- Data segment
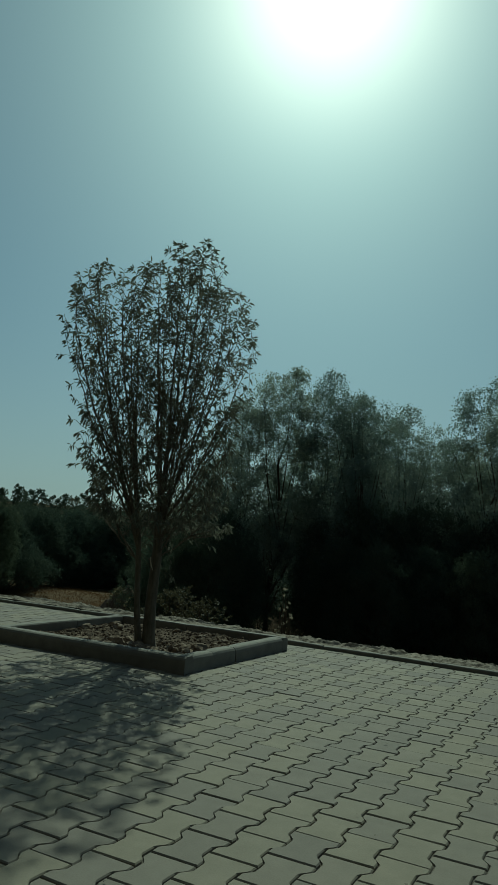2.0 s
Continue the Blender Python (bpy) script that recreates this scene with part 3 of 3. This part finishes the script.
def valley_tree(seed, height, spread, n_lobe, per_lobe, leaf_len, mat, low=0.3, skirt=0):
    """A tree of unit design: trunk, limbs, crown of many clumps with gaps."""
    r = random.Random(seed)
    thing = empty("valley_tree", pose(0, 0, 0), "airy grey-green tree standing in the dark thicket", "tree", "trees in the thicket")
    wood, crown = Shape(), Shape()
    lean = Vector((r.uniform(-0.06, 0.06), r.uniform(-0.06, 0.06), 0))
    spine = [Vector((0, 0, -0.3)) + (Vector((0, 0, 1)) + lean) * (height * 0.8 + 0.3) * k / 9 + rand_way(r) * 0.17 * (k > 0) for k in range(10)]
    trunk = Shape()
    trunk.tube(spine, [height * 0.009 * (1 - k / 9) ** 0.9 + 0.008 for k in range(10)], 9)
    # rounded lobes set round the trunk, each of small leaf clumps near its skin
    lobes = []
    for k in range(n_lobe):
        z = low + (0.95 - low) * (k + r.random() * 0.8) / n_lobe
        a = k * 2.4 + r.uniform(-0.5, 0.5)
        reach = spread * (math.sin(min(1.0, (z - low) / (1 - low) * 0.8 + 0.16) * math.pi) ** 0.7) * r.uniform(0.35, 0.8)
        size = spread * r.uniform(0.28, 0.46) * (1.12 - 0.45 * z)
        lobes.append((Vector((math.cos(a) * reach, math.sin(a) * reach, z * height)) + lean * z * height, size))
    # heavy low boughs that close the crown down towards the ground
    for k in range(skirt):
        z, a = low + 0.30 * r.random() - 0.12, r.uniform(0, 6.28)
        lobes.append((Vector((math.cos(a) * spread * 0.55, math.sin(a) * spread * 0.55, z * height)), spread * r.uniform(0.30, 0.42)))
    for p, size in lobes:
        k = max(1, min(8, int(p.z / height * 9 * r.uniform(0.5, 0.8))))
        mid = spine[k].lerp(p, 0.5) + Vector((0, 0, -0.05 * height * r.random()))
        limb = bez(spine[k], spine[k].lerp(mid, 0.6), mid.lerp(p, 0.3), p, 6)
        wood.tube(limb, [height * 0.0030 * (1 - q / 7.5) for q in range(7)], 5, False)
        for _ in range(per_lobe):
            way = rand_way(r, 0.25)
            q0 = p + Vector((way.x, way.y, way.z * 1.15)) * size * (0.25 + 0.80 * r.random() ** 0.5)
            if noise.noise(q0 * 1.6 + Vector((seed, 0, 0))) < -0.3:
                continue
            if r.random() < 0.05:
                wood.tube([p, p.lerp(q0, 0.55) - Vector((0, 0, 0.05 * size)), q0], [0.007, 0.005, 0.003], 3, False)
            for _ in range(26):
                q = q0 + Vector((r.gauss(0, 1), r.gauss(0, 1), r.gauss(0, 1))) * size * 0.125
                ln = leaf_len * r.uniform(0.6, 1.25)
                crown.small_leaf(q, (way * 0.6 + rand_way(r, 0.2)).normalized(), rand_way(r), ln, ln * 0.3)
    part("trunk", trunk.mesh("trunk", M_BARK_FAR, True), M_BARK_FAR, thing)
    part("branchwork", wood, M_BARK_FAR, thing)
    part("crown", crown, mat, thing)
    return thing


def shrub(seed, height, spread, n_lobe, per_lobe, leaf_len, mat, name="shrub", label="dense dark green shrub in the valley thicket", group="shrubs of the thicket", slim=0.3, clear=0.08):
    """Rounded billows of leaf sprays on stems that rise from one root."""
    r = random.Random(seed)
    thing = empty(name, pose(0, 0, 0), label, "shrub", group)
    wood, crown = Shape(), Shape()
    for k in range(n_lobe):
        a, z = k * 2.4 + r.uniform(-0.7, 0.7), (k + r.random()) / n_lobe
        wide = spread * (1 - 0.75 * z**2.4) * r.uniform(0.35, 0.85)
        size = spread * r.uniform(0.17, 0.34) * (1.1 - 0.3 * z)
        c = Vector((math.cos(a) * wide, math.sin(a) * wide, height * (clear + (0.88 - clear) * z * r.uniform(0.8, 1.05))))
        b = Vector((c.x * 0.15, c.y * 0.15, -0.1))
        wood.tube(bez(b, b + Vector((0, 0, c.z * 0.4)), c - Vector((0, 0, c.z * 0.3)), c, 5), [0.022, 0.019, 0.016, 0.013, 0.009, 0.005], 4, False)
        for q in range(per_lobe // 12):
            way = rand_way(r, 0.35)
            reach = size * (0.55 + 0.50 * r.random() ** 0.6) * (1 + 0.35 * noise.noise(way * 2.1 + Vector((k * 3.7, seed, 0))))
            p = c + Vector((way.x, way.y, way.z * 1.1)) * reach
            tip = (way + rand_way(r, 0.5) * 0.6).normalized()
            for _ in range(12):
                e = p + tip * size * r.uniform(-0.16, 0.16) + rand_way(r) * size * 0.09
                e.z = max(0.0, e.z)
                ln = leaf_len * r.uniform(0.6, 1.3)
                crown.small_leaf(e, (tip + rand_way(r) * 0.9).normalized(), (way + rand_way(r) * 0.8).normalized(), ln, ln * slim)
    part("branchwork", wood, M_BARK_FAR, thing)
    part("foliage", crown, mat, thing)
    return thing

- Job
Reproduce every line exactly and omit all pictures.

- Worked answer
2.0 s
Continue the Blender Python (bpy) script that recreates this scene with part 3 of 3. This part finishes the script.
def valley_tree(seed, height, spread, n_lobe, per_lobe, leaf_len, mat, low=0.3, skirt=0):
    """A tree of unit design: trunk, limbs, crown of many clumps with gaps."""
    r = random.Random(seed)
    thing = empty("valley_tree", pose(0, 0, 0), "airy grey-green tree standing in the dark thicket", "tree", "trees in the thicket")
    wood, crown = Shape(), Shape()
    lean = Vector((r.uniform(-0.06, 0.06), r.uniform(-0.06, 0.06), 0))
    spine = [Vector((0, 0, -0.3)) + (Vector((0, 0, 1)) + lean) * (height * 0.8 + 0.3) * k / 9 + rand_way(r) * 0.17 * (k > 0) for k in range(10)]
    trunk = Shape()
    trunk.tube(spine, [height * 0.009 * (1 - k / 9) ** 0.9 + 0.008 for k in range(10)], 9)
    # rounded lobes set round the trunk, each of small leaf clumps near its skin
    lobes = []
    for k in range(n_lobe):
        z = low + (0.95 - low) * (k + r.random() * 0.8) / n_lobe
        a = k * 2.4 + r.uniform(-0.5, 0.5)
        reach = spread * (math.sin(min(1.0, (z - low) / (1 - low) * 0.8 + 0.16) * math.pi) ** 0.7) * r.uniform(0.35, 0.8)
        size = spread * r.uniform(0.28, 0.46) * (1.12 - 0.45 * z)
        lobes.append((Vector((math.cos(a) * reach, math.sin(a) * reach, z * height)) + lean * z * height, size))
    # heavy low boughs that close the crown down towards the ground
    for k in range(skirt):
        z, a = low + 0.30 * r.random() - 0.12, r.uniform(0, 6.28)
        lobes.append((Vector((math.cos(a) * spread * 0.55, math.sin(a) * spread * 0.55, z * height)), spread * r.uniform(0.30, 0.42)))
    for p, size in lobes:
        k = max(1, min(8, int(p.z / height * 9 * r.uniform(0.5, 0.8))))
        mid = spine[k].lerp(p, 0.5) + Vector((0, 0, -0.05 * height * r.random()))
        limb = bez(spine[k], spine[k].lerp(mid, 0.6), mid.lerp(p, 0.3), p, 6)
        wood.tube(limb, [height * 0.0030 * (1 - q / 7.5) for q in range(7)], 5, False)
        for _ in range(per_lobe):
            way = rand_way(r, 0.25)
            q0 = p + Vector((way.x, way.y, way.z * 1.15)) * size * (0.25 + 0.80 * r.random() ** 0.5)
            if noise.noise(q0 * 1.6 + Vector((seed, 0, 0))) < -0.3:
                continue
            if r.random() < 0.05:
                wood.tube([p, p.lerp(q0, 0.55) - Vector((0, 0, 0.05 * size)), q0], [0.007, 0.005, 0.003], 3, False)
            for _ in range(26):
                q = q0 + Vector((r.gauss(0, 1), r.gauss(0, 1), r.gauss(0, 1))) * size * 0.125
                ln = leaf_len * r.uniform(0.6, 1.25)
                crown.small_leaf(q, (way * 0.6 + rand_way(r, 0.2)).normalized(), rand_way(r), ln, ln * 0.3)
    part("trunk", trunk.mesh("trunk", M_BARK_FAR, True), M_BARK_FAR, thing)
    part("branchwork", wood, M_BARK_FAR, thing)
    part("crown", crown, mat, thing)
    return thing


def shrub(seed, height, spread, n_lobe, per_lobe, leaf_len, mat, name="shrub", label="dense dark green shrub in the valley thicket", group="shrubs of the thicket", slim=0.3, clear=0.08):
    """Rounded billows of leaf sprays on stems that rise from one root."""
    r = random.Random(seed)
    thing = empty(name, pose(0, 0, 0), label, "shrub", group)
    wood, crown = Shape(), Shape()
    for k in range(n_lobe):
        a, z = k * 2.4 + r.uniform(-0.7, 0.7), (k + r.random()) / n_lobe
        wide = spread * (1 - 0.75 * z**2.4) * r.uniform(0.35, 0.85)
        size = spread * r.uniform(0.17, 0.34) * (1.1 - 0.3 * z)
        c = Vector((math.cos(a) * wide, math.sin(a) * wide, height * (clear + (0.88 - clear) * z * r.uniform(0.8, 1.05))))
        b = Vector((c.x * 0.15, c.y * 0.15, -0.1))
        wood.tube(bez(b, b + Vector((0, 0, c.z * 0.4)), c - Vector((0, 0, c.z * 0.3)), c, 5), [0.022, 0.019, 0.016, 0.013, 0.009, 0.005], 4, False)
        for q in range(per_lobe // 12):
            way = rand_way(r, 0.35)
            reach = size * (0.55 + 0.50 * r.random() ** 0.6) * (1 + 0.35 * noise.noise(way * 2.1 + Vector((k * 3.7, seed, 0))))
            p = c + Vector((way.x, way.y, way.z * 1.1)) * reach
            tip = (way + rand_way(r, 0.5) * 0.6).normalized()
            for _ in range(12):
                e = p + tip * size * r.uniform(-0.16, 0.16) + rand_way(r) * size * 0.09
                e.z = max(0.0, e.z)
                ln = leaf_len * r.uniform(0.6, 1.3)
                crown.small_leaf(e, (tip + rand_way(r) * 0.9).normalized(), (way + rand_way(r) * 0.8).normalized(), ln, ln * slim)
    part("branchwork", wood, M_BARK_FAR, thing)
    part("foliage", crown, mat, thing)
    return thing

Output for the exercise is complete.